Separation of property is the clearest, but also the “coldest,” model under Swiss matrimonial property law. While the standard marital property regime in Switzerland (participation in acquired property) ends with an accounting and division of assets, separation of property follows a much stricter principle: what is mine stays mine, and what is yours stays yours.
But what happens when the relationship ends? Especially for someone who mainly took care of the household and children, this regime can become a serious financial trap.
1. Division of Assets: Who Gets What?
In a marriage governed by separation of property, there is no joint pool of marital assets. In the event of divorce, there is no classic division of property as such.
- Bank accounts and savings: The person whose name is on the account keeps the money. If your spouse saved millions over a 20-year marriage and you saved nothing, you generally receive no share of those savings.
- Real estate: Ownership depends on the land register. If the house is registered solely in your spouse’s name, you may have to move out, even if you invested years of work, emotion, and effort into the home, the garden, or the furnishings.
- Debts: Debts also remain separate. You are not liable for your spouse’s business debts. This is one of the main reasons why entrepreneurs often choose this regime.
2. The “Homemaker Disadvantage”: A Bitter Reality?
If you chose the role of homemaker, you usually do not build up much wealth of your own. Under separation of property, that can have serious consequences.
- No share in the increase of wealth: While the working spouse builds a career and accumulates assets, the caregiving spouse contributes through unpaid work. Under separation of property, that unpaid work is not compensated through the division of assets.
- Pension gap (Pillar 3a): Private retirement savings remain with the person who paid into them. This often creates a significant gap for the non-working spouse.
Important exception: AHV and pension fund
Even under separation of property, the AHV contributions and occupational pension assets (2nd pillar) accumulated during the marriage are generally split equally in a Swiss divorce. This is required by law and can only be excluded under very strict conditions in a marital agreement.
3. Does Separation of Property Affect Post-Divorce Alimony?
This is one of the most persistent myths: “We have separation of property, so I do not have to pay anything after the divorce.” That is wrong.
- Property law vs. alimony law: Separation of property only governs ownership of assets. Alimony, meaning monthly support payments, is a separate legal issue.
- Lasting impact of the marriage: If the marriage shaped your life circumstances, for example because it lasted a long time, involved joint children, or required you to give up your career, you may still be entitled to post-divorce maintenance even under separation of property, if you cannot cover your own needs.

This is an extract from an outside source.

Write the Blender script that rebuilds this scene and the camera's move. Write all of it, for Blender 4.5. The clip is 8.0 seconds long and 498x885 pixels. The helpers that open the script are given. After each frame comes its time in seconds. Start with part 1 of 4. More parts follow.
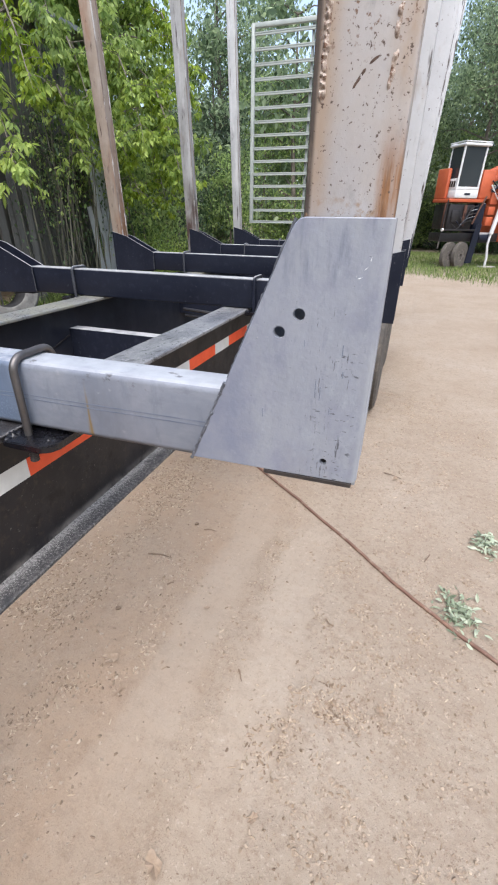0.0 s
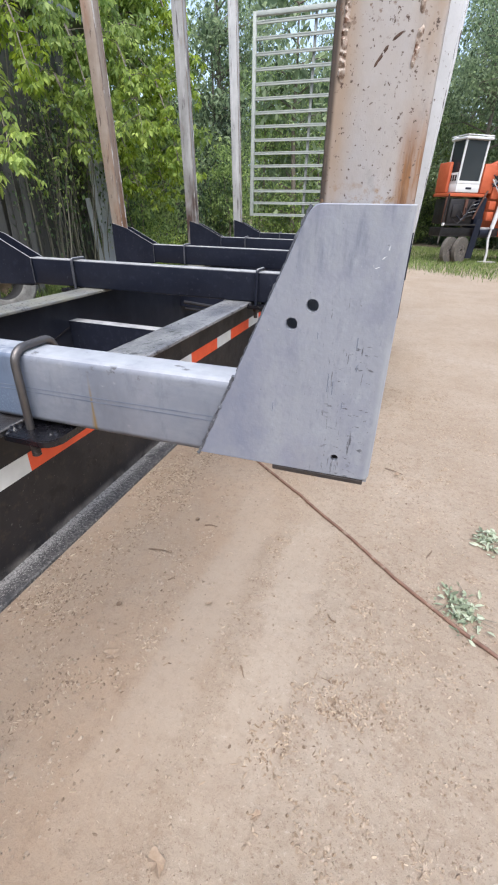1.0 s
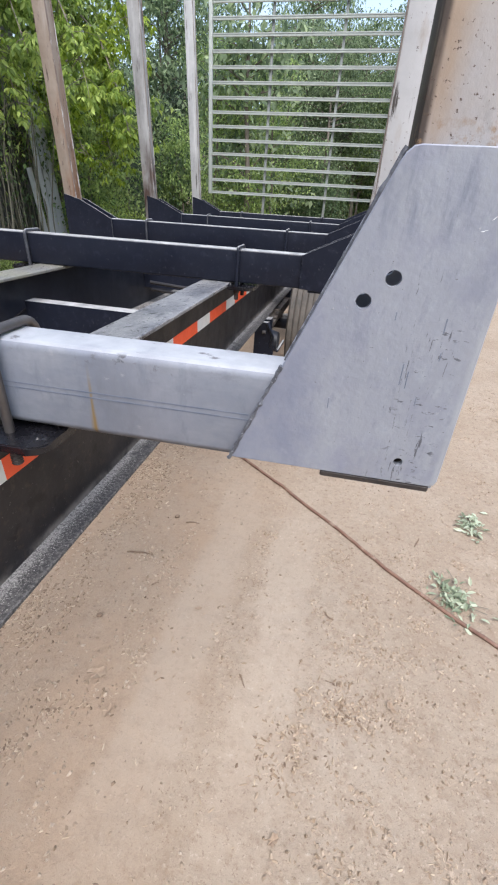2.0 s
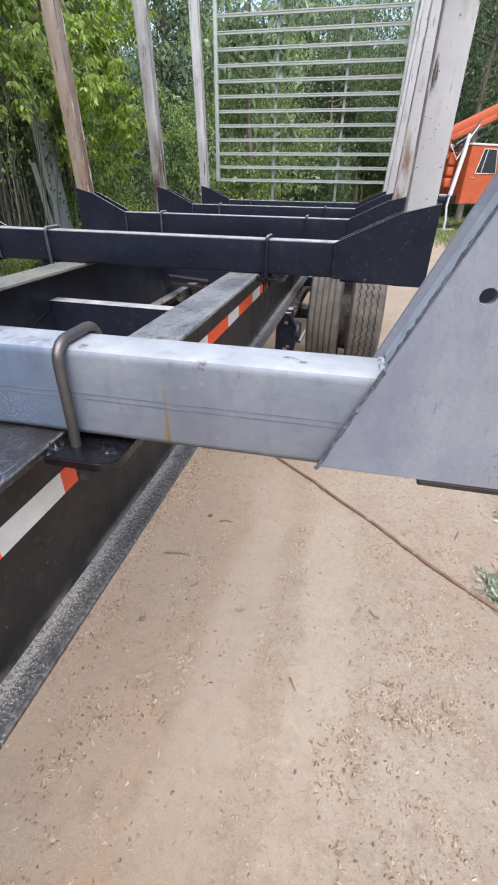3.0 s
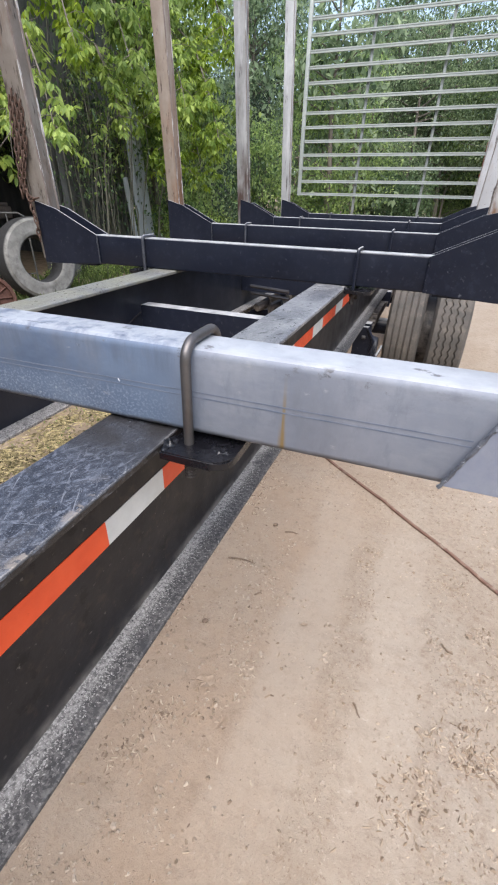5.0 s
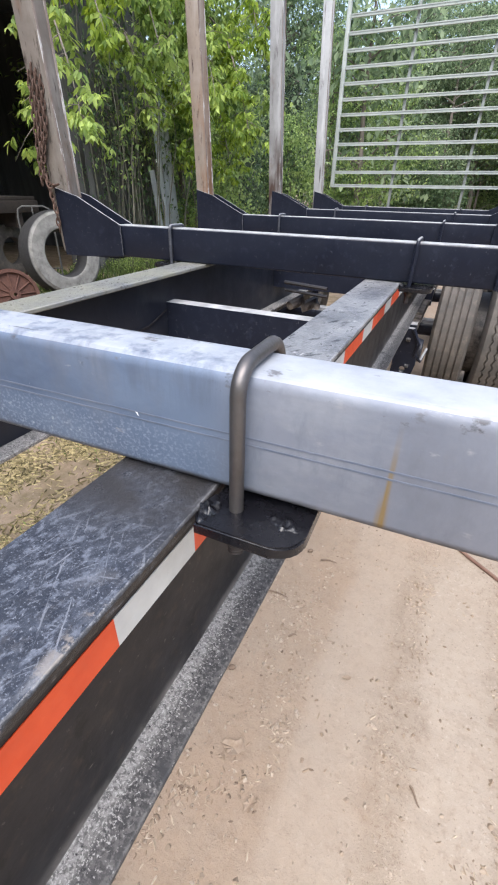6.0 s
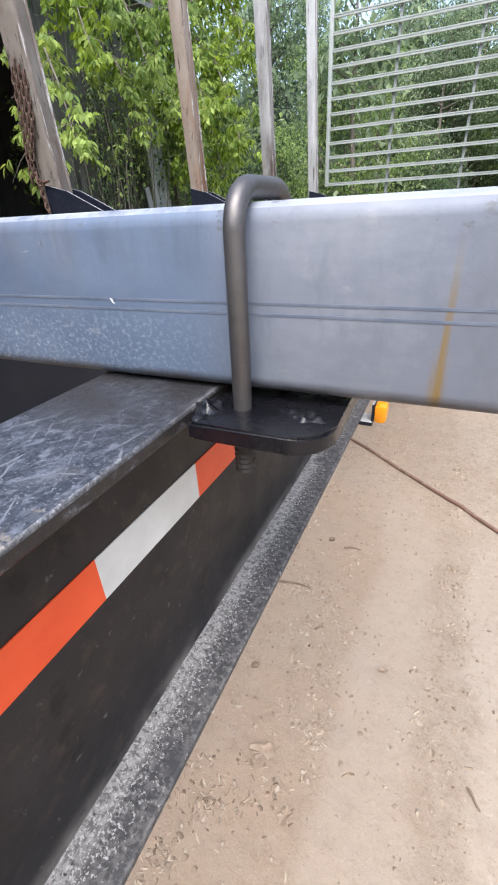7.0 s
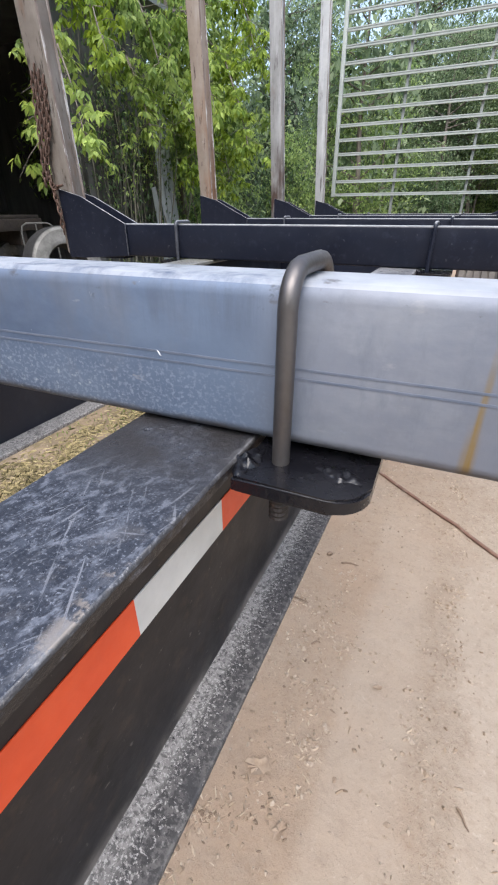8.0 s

- Compensation effect: Ironically, separation of property can even increase the need for maintenance. Since the financially weaker spouse leaves the marriage without receiving assets built up during the marriage, they may depend even more on monthly support payments.
4. Can These Disadvantages Be Reduced?
Yes. A fair marital agreement with separation of property should include compensation mechanisms if one spouse sacrifices career opportunities for the family.
Possible examples include:
- Lump-sum compensation: An agreed amount for each year of marriage
- Pillar 3a contributions: A duty for the main earner to contribute to the other spouse’s private retirement savings
- Right to remain in the home: A contractual right to stay in the house for a certain period after divorce
Conclusion
In the event of divorce, separation of property is often disadvantageous for the spouse who earns less or takes on most of the family work. It protects you from the other spouse’s debts, but it also prevents you from sharing in the wealth that you may have helped make possible indirectly through your support.
Alimony remains a safety net, but it is often a source of conflict. For that reason, separation of property should never be signed without compensation arrangements or retirement planning provisions if a traditional division of roles is intended.